Supervised Visitation Should Be the Exception, Not the Norm
Supervised visitation has a legitimate role in cases involving safety concerns. However, when supervision becomes routine without valid cause, it undermines trust and natural bonding.
Children sense scrutiny. They feel tension even when adults remain silent. Over time, this can make visits feel stressful rather than comforting.
Healthy visitation should evolve not remain frozen in formality.
Co-Parenting Requires Emotional Maturity, Not Just Legal Compliance
Successful co-parenting is not achieved through strict rule-following alone. It requires emotional maturity and the ability to separate past marital pain from present parental responsibility.
This means:
- Respecting the child’s need for both parents
- Avoiding subtle manipulation through access control
- Allowing relationships to grow naturally
- Prioritizing emotional wellbeing over personal vindication
Children should not have to earn time with a parent. They should live it.

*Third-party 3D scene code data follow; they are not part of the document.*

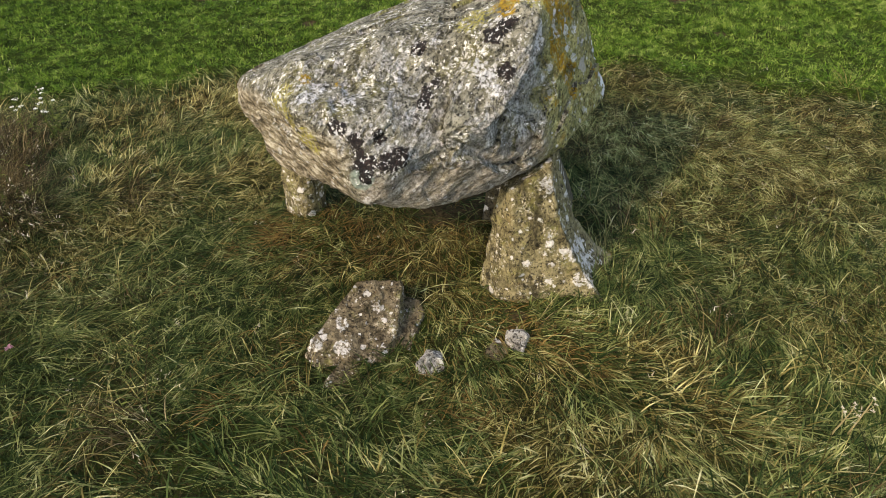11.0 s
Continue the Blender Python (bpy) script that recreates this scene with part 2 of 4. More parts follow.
    colour = k.mix(k.times(orange, 0.92), colour, k.mix(k.step(k.noise(48.0, 3.0, 0.7), 0.4, 0.6), (0.165, 0.092, 0.006), (0.32, 0.195, 0.009)))
    # small round pale colonies
    discs = k.times(k.most(lichen_discs(k, 8.5, 0.76, 0.2), lichen_discs(k, 19.0, 0.64, 0.24)), k.step(k.noise(50.0, 3.0, 0.7), 0.34, 0.5))
    colour = k.mix(k.times(discs, k.step(k.noise(2.6, 2.0), 0.35, 0.55), 0.85), colour, (0.50, 0.50, 0.51))
    white = k.times(blotches(k, WHITE_LICHEN, 1.5, 13.0), k.step(k.noise(36.0, 5.0, 0.8), 0.44, 0.54))
    colour = k.mix(k.times(white, 0.9), colour, (0.62, 0.62, 0.64))
    # thick white crust run down over the eastern side, skylight's blue put into its colour
    run = k.math("ADD", k.times(k.noise(9.0, 4.0, 0.6, k.scaled((2.6, 2.6, 0.55))), 0.65), k.times(k.noise(30.0, 5.0, 0.8), 0.35))
    edge = k.math("MULTIPLY_ADD", k.noise(5.0, 4.0, 0.6, k.scaled((1.0, 1.0, 0.5))), 0.5, nx)
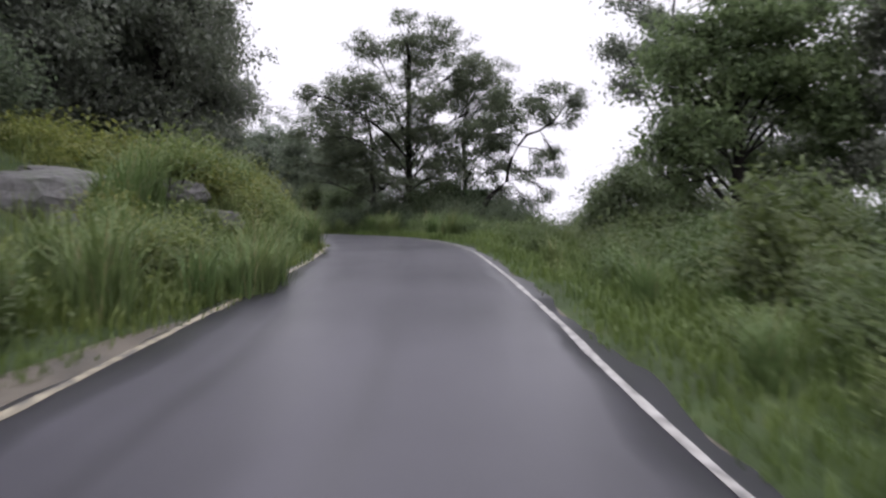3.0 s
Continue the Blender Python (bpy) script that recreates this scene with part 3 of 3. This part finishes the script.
hanging_vines(tree("creeper_tree", "tall tree hung with curtains of brown-green creepers", 46, on_land(0.4, 69.4),
     [(0.0, 0, 2.5), (0.1, 0, 5.0), (0.2, 0, 8.0), (0.1, 0, 10.0)],
     [(0, 0, 11.2, 2.4, 2.2, 1.6), (1.6, -0.5, 9.2, 1.6, 1.5, 1.5), (1.8, -0.7, 6.6, 1.2, 1.2, 1.6), (-1.2, -0.4, 8.6, 2.0, 1.8, 1.6), (0.4, -0.8, 5.6, 1.6, 1.3, 1.6),
      (-1.6, -0.5, 5.0, 1.8, 1.5, 1.6), (0.8, -0.6, 3.2, 1.3, 1.2, 1.2), (-1.0, -0.5, 2.4, 1.6, 1.4, 1.1)],
     0.22, 0.3, 40, M_LEAF_FOREST_HAZE, 0.26, 0.7, 0.9, core=1.0), 34, 47)

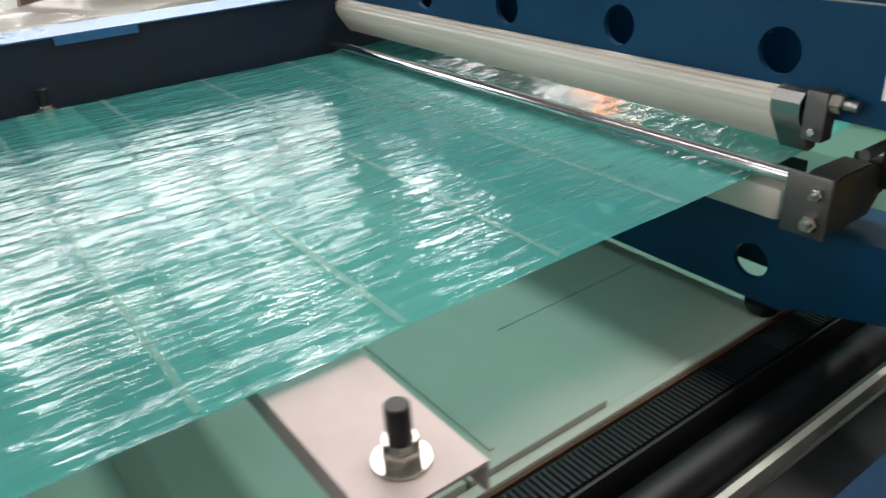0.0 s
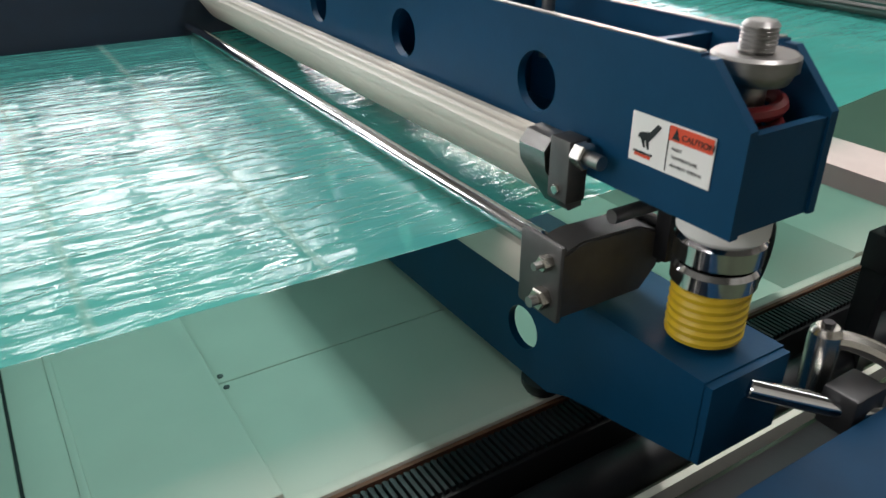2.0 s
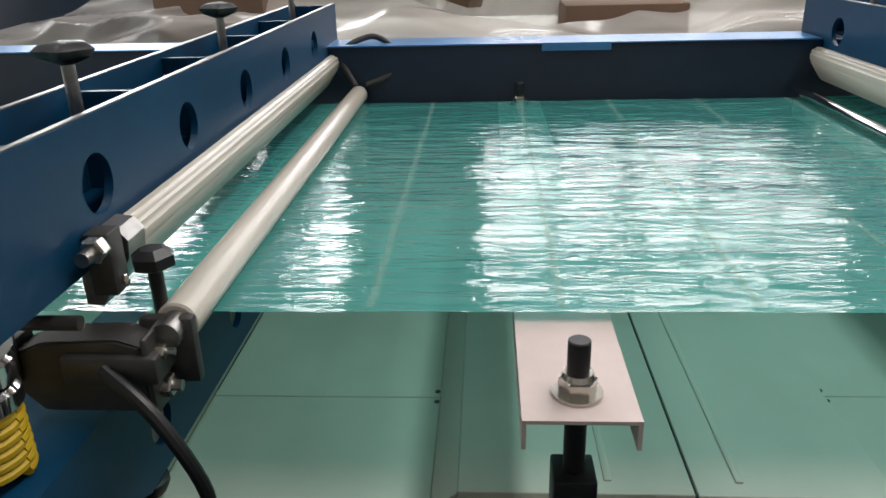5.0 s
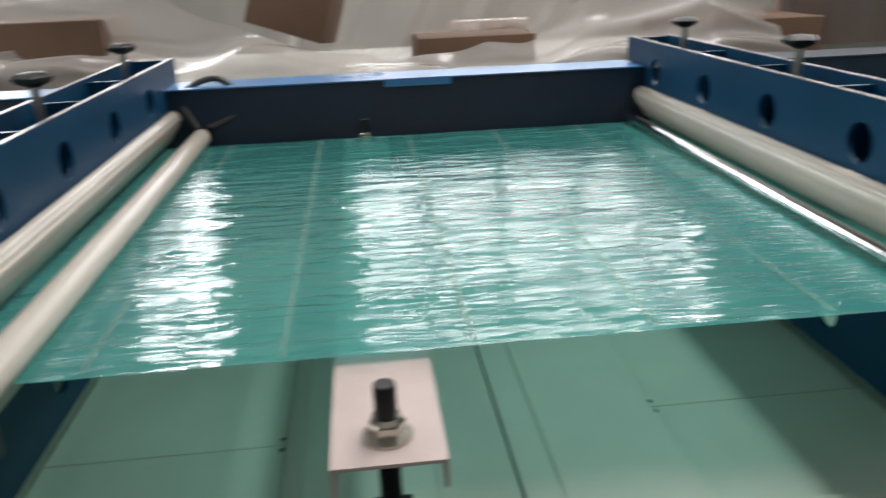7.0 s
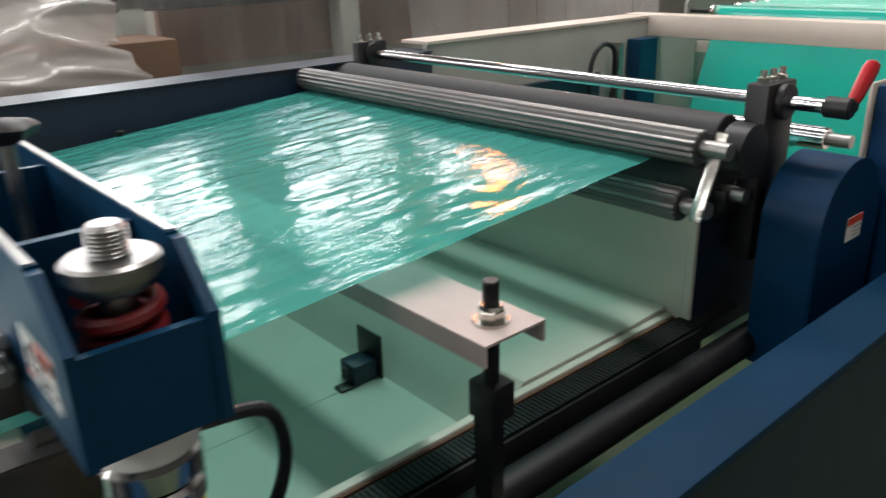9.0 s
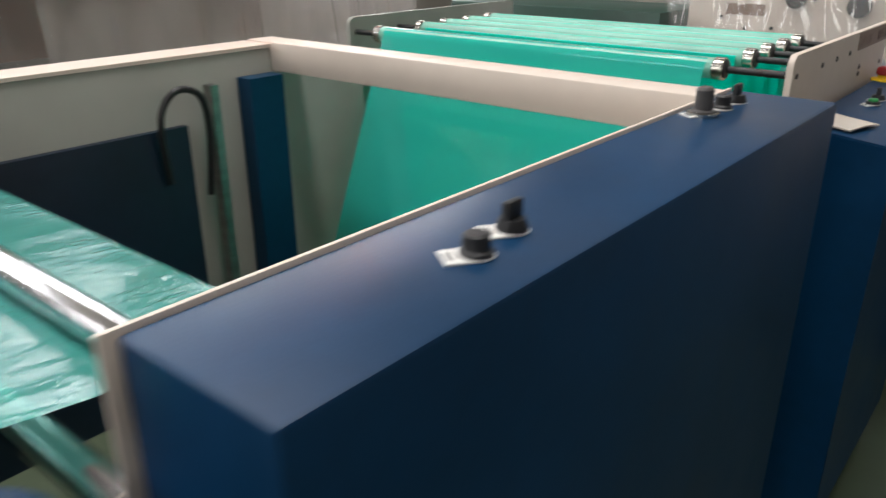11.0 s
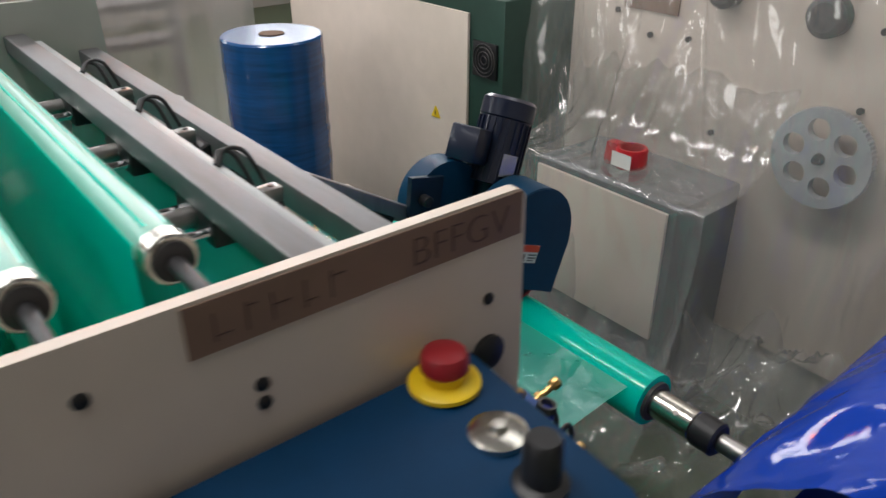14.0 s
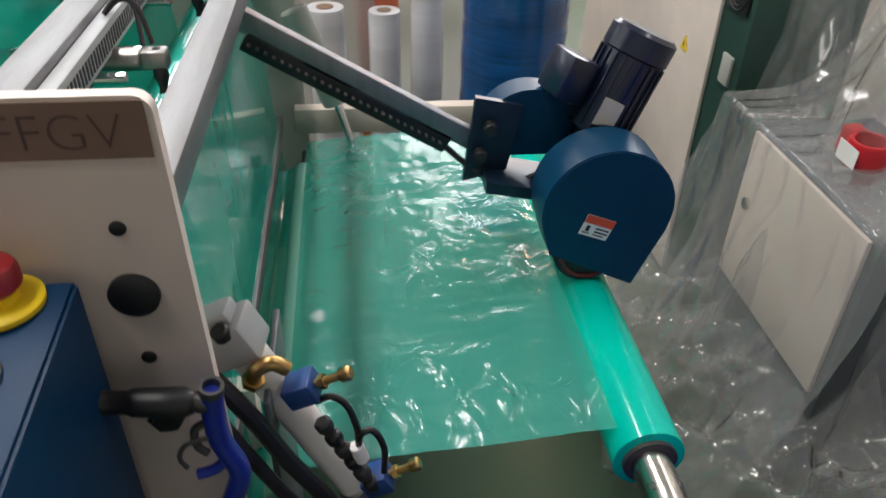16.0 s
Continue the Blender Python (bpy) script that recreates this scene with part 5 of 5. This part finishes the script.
drape("plastic_sheeting", roll_curtain, 90, 40, DUSTY, "pale plastic curtain hanging in folds beside the film rolls")
T = thing("storage_rack", (3.75, 2.5, 0), "dark grey steel rack behind the plastic curtain", "rack")
for x in (3.45, 4.05):
    part("post", box(x, x + 0.04, 2.45, 2.49, 0, 1.25, 0.002), SLATE, T)
for z in (0.45, 0.72, 0.86, 1.02):
    part("shelf", box(3.49, 4.05, 2.42, 2.56, z, z + 0.03, 0.002), RUBBER, T)
drape("plastic_sheeting", corner_curtain, 80, 40, DUSTY, "dusty plastic curtain behind the film rolls")
drape("plastic_sheeting", far_curtain, 100, 40, CLEAR, "clear plastic curtain in front of the far machine")


# ---- what moves ----
CYCLE, PITCH = 1.55, 0.17


def phase(t):
    return (t - 0.05) / CYCLE


def press(t):
    """Height of the pressing beams: they dwell up, then stamp down."""
    lift = 0.5 + 0.5 * math.cos(2 * math.pi * phase(t))
    return -0.026 * (1 - min(1.0, 1.35 * lift) ** 0.8)


def advance(t):
    """How far the film has been drawn on, one bag length while the beams are up."""
    p = phase(t)
    k = math.floor(p)
    q = min(1.0, (p - k) / 0.38)
    return PITCH * (k + q * q * (3 - 2 * q))


def seam_place(x):
    """A seam's place on the way of the film: level, then held under the sealing bar."""
    if x < 0.021:
        return Vector((x, 0, FILM_Z + 0.0022))
    return Vector((min(x, 0.056), 0, FILM_Z - 0.003))


def motions():
    times = [i * 0.1 for i in range(161)]
    for ob in (beam_a, beam_b):
        home = ob.location.copy()
        walk(ob, [(t, Matrix.Translation(home + Vector((0, 0, press(t))))) for t in times])
    for ob, home, share in coils:
        walk(ob, [(t, Matrix.Translation(home + Vector((0, 0, press(t) * share)))) for t in times])
    for ob, x0 in seams:
        walk(ob, [(t, Matrix.Translation(seam_place(x0 + advance(t)))) for t in times])


seams = []
for k in range(-13, 6):
    x0 = -0.288 + PITCH * k
    bm = sheet(lambda u, v: Vector(((u - 0.5) * 0.007, 0.004 + v * (FILM_W - 0.008), ripple(0.0, v * FILM_W, 0.0006))), 2, 120)
    seams.append((solid("seal_seam", bm, SEAM, "pale heat-sealed line across the green film", "seam", "seams on the film"), x0))
motions()
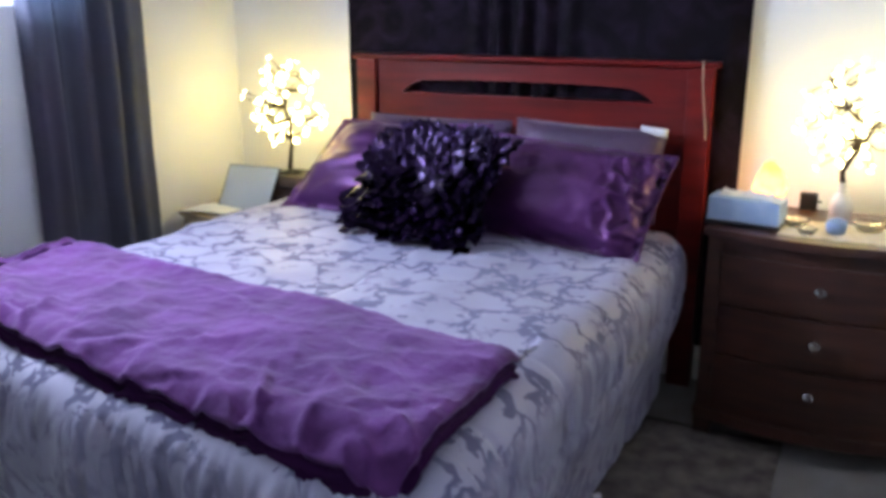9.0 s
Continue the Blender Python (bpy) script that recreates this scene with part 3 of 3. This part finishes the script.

We Don’t Need More Laws We Need Fairer Application
This discussion is not an attack on mothers, nor a dismissal of genuine safety concerns. It is a call for balance, empathy, and awareness.
Family law already provides structure. What it cannot enforce is compassion.
Children deserve:
- Visitation that feels natural, not staged
- Relationships free from constant suspicion
- Emotional safety with both parents
- The chance to know, not just meet, their father
Final Thoughts: Visitation Should Heal, Not Haunt
Some children are not missing a parent.
They are missing the opportunity to know one.
Visitation should not feel like a borrowed moment under supervision. It should feel like continuity. Like belonging. Like home wherever that may be.
When child visitation rights are respected in both letter and spirit, they become a bridge. When misused, they become a quiet chapter of loss.
The choice lies not only in law but in how we apply it.